- **Given data**:
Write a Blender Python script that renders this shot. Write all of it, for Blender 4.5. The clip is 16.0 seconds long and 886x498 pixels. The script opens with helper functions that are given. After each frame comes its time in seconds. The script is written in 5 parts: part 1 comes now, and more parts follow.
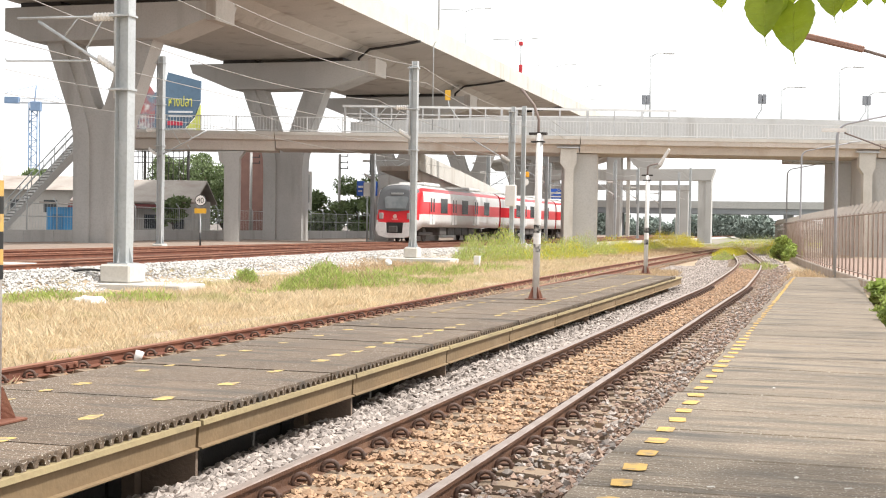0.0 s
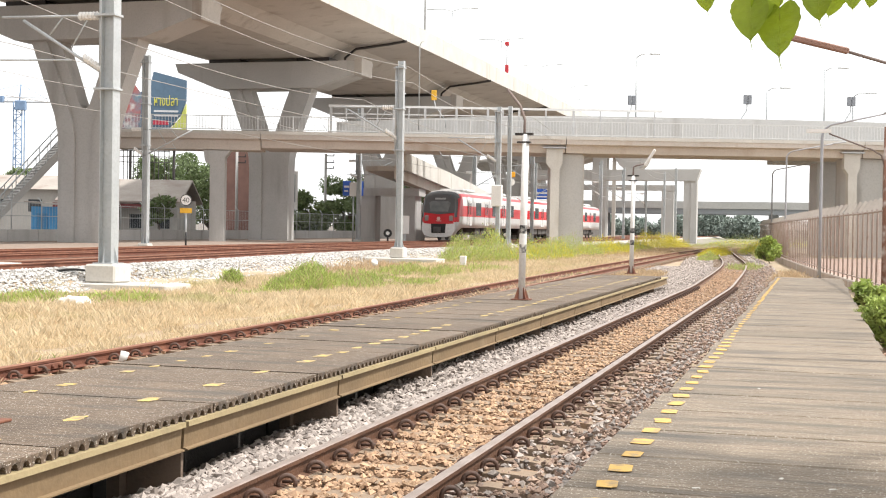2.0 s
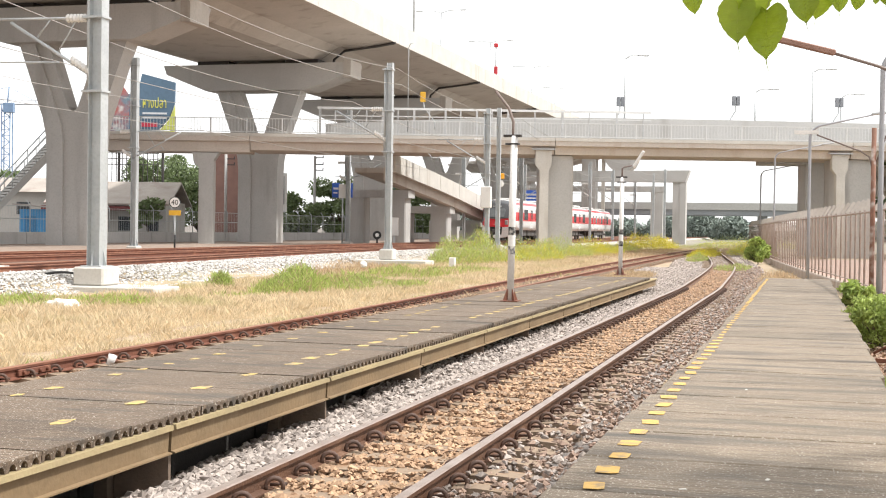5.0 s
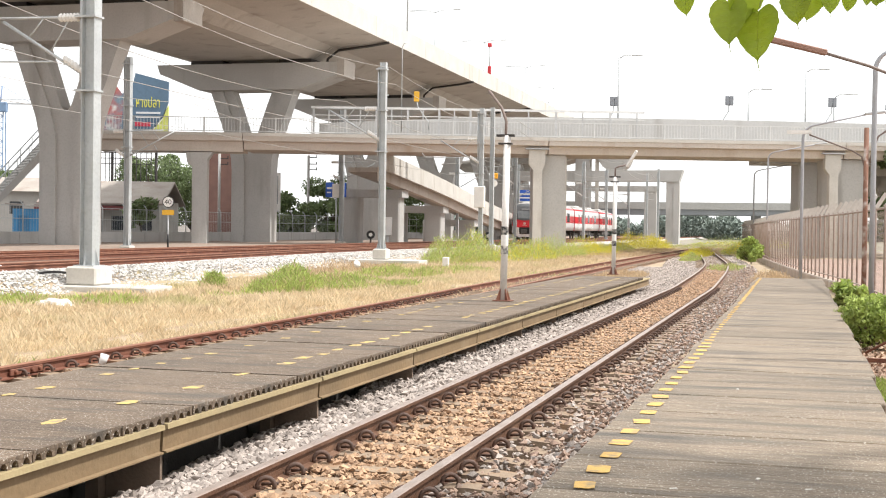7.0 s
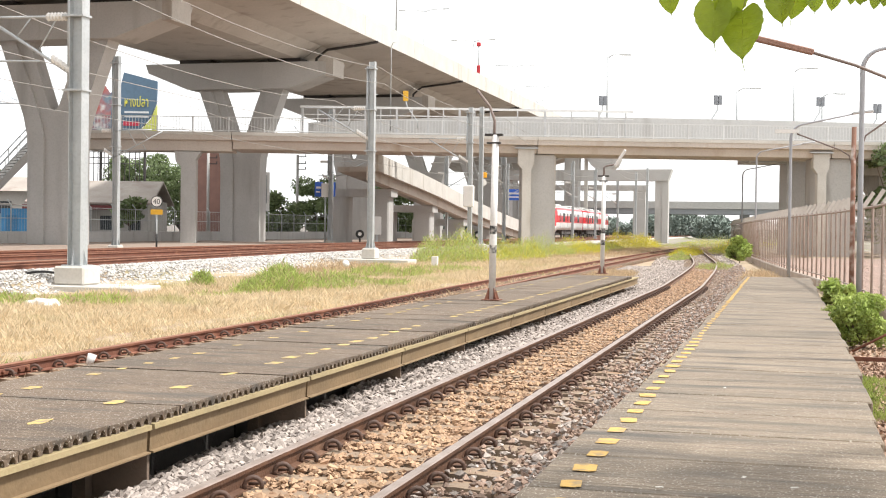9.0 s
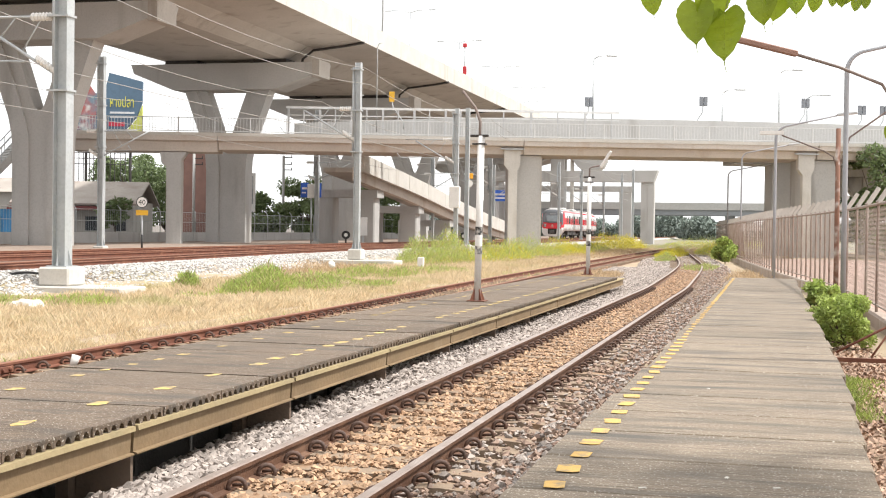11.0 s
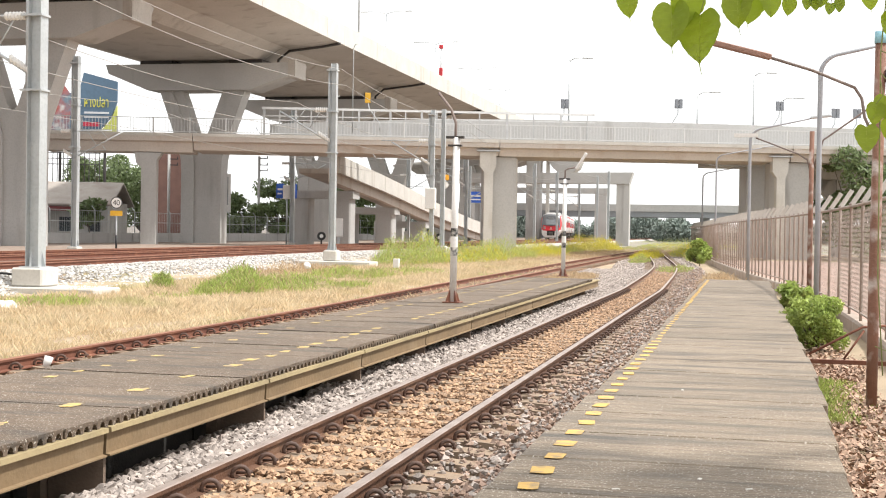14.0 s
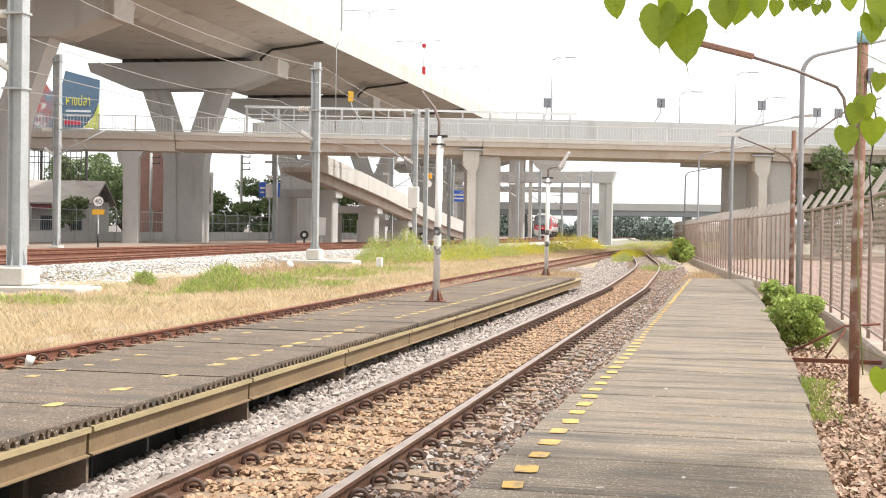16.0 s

- **Exercise details**:
Output the data above without changes, apart from leaving out the pictures.

- **Exercise answer**:
Write a Blender Python script that renders this shot. Write all of it, for Blender 4.5. The clip is 16.0 seconds long and 886x498 pixels. The script opens with helper functions that are given. After each frame comes its time in seconds. The script is written in 5 parts: part 1 comes now, and more parts follow.
0.0 s
2.0 s
5.0 s
7.0 s
9.0 s
11.0 s
14.0 s
16.0 s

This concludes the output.